Clips as scene scripts →
■ ■ ■
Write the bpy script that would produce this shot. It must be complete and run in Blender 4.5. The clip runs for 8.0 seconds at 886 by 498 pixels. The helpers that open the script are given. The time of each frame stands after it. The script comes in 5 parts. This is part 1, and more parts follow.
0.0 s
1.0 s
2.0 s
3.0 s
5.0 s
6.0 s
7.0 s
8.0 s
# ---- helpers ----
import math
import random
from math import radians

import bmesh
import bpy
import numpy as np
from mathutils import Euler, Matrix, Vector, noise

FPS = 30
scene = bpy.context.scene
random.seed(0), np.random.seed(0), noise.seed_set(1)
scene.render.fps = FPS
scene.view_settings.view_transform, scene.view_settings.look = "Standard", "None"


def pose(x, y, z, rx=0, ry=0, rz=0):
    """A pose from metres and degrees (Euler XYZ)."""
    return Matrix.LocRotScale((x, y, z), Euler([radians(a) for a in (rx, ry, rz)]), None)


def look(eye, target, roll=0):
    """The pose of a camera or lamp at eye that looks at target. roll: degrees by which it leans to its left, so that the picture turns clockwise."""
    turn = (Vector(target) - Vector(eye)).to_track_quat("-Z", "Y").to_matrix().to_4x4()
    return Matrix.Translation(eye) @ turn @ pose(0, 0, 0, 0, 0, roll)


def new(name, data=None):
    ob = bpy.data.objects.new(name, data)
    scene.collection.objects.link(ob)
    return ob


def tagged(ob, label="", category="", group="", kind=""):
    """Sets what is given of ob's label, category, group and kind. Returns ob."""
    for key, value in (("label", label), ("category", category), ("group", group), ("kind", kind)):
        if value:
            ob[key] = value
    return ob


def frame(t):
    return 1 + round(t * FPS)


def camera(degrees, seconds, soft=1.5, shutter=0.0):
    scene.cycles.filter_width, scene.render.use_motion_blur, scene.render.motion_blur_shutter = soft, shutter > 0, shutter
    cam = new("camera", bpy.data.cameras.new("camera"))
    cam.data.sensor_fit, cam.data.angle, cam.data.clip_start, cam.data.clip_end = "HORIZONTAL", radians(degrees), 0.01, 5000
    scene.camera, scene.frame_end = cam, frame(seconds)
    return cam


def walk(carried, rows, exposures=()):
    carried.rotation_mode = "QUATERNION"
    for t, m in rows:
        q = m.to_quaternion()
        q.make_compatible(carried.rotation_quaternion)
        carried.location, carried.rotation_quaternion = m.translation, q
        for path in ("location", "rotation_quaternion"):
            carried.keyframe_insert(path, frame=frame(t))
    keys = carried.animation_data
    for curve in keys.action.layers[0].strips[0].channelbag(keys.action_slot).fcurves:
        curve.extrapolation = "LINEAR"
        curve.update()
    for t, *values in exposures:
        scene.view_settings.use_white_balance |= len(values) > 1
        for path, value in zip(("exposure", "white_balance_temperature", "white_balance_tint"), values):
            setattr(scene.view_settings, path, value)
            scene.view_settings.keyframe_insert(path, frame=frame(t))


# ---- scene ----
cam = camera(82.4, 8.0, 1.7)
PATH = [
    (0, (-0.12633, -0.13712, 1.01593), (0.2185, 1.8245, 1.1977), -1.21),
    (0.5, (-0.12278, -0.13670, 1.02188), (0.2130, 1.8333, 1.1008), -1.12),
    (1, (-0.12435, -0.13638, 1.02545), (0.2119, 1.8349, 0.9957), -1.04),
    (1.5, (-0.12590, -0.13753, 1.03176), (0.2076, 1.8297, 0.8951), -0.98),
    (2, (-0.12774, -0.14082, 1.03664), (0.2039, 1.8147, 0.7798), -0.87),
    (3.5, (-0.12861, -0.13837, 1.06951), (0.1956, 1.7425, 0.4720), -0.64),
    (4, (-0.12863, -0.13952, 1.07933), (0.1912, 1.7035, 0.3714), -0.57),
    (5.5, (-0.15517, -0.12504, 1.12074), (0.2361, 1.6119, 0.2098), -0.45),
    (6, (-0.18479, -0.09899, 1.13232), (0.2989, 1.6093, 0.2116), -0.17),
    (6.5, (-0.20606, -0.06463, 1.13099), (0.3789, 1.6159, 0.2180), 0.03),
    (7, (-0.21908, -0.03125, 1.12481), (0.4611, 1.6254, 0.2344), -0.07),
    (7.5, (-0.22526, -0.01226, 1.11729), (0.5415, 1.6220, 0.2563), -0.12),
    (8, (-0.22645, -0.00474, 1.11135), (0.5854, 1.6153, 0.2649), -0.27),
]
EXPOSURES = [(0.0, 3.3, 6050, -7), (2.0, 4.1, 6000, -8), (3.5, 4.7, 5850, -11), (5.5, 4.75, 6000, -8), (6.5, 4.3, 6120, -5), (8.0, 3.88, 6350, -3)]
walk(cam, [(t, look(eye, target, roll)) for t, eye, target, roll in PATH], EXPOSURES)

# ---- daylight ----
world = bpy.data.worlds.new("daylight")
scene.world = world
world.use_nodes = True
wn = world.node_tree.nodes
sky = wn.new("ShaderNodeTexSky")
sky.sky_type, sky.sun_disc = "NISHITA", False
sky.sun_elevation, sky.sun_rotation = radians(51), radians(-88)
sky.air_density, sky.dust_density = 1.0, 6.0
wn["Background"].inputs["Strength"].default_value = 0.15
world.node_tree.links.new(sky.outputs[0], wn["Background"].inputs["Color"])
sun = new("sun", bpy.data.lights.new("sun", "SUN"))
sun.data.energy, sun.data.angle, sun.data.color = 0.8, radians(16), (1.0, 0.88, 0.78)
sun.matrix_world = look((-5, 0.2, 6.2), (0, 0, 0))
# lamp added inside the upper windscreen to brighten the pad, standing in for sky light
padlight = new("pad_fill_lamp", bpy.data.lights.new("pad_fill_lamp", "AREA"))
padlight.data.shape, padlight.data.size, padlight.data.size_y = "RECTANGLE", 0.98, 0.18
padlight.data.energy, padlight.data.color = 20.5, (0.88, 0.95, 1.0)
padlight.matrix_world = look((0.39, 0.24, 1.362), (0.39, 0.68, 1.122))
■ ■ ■
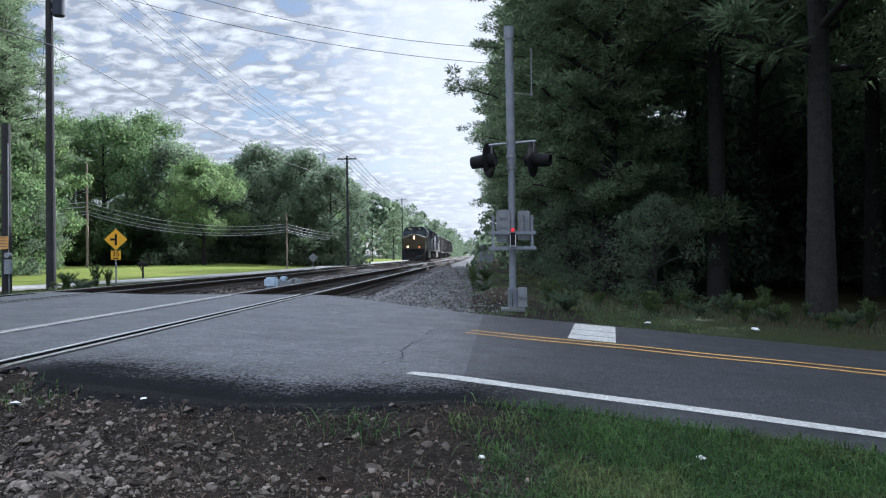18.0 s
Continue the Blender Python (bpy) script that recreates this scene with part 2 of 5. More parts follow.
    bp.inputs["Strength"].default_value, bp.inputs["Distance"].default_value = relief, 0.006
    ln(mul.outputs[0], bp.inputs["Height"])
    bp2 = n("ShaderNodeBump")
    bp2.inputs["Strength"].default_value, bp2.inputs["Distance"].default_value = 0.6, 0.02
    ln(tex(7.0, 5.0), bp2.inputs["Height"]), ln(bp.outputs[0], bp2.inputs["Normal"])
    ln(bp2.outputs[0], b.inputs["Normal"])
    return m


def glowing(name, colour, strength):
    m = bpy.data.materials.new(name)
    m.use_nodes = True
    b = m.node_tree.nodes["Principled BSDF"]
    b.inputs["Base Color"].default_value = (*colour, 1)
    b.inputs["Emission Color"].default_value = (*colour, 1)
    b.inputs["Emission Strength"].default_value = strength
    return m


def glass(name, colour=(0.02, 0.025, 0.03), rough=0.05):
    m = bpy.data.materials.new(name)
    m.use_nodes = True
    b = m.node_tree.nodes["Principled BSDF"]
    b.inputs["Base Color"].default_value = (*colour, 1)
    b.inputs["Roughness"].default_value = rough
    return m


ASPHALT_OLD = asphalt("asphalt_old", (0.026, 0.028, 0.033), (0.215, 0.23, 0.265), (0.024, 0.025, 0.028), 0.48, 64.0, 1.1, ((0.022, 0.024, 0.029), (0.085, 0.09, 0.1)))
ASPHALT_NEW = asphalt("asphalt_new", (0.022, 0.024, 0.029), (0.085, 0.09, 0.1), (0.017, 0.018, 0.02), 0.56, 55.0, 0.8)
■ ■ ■
Task goal →
Tally the lines of the preceding listing in which the word "given" appears; state nothing but the total.

Result of this exercise →
2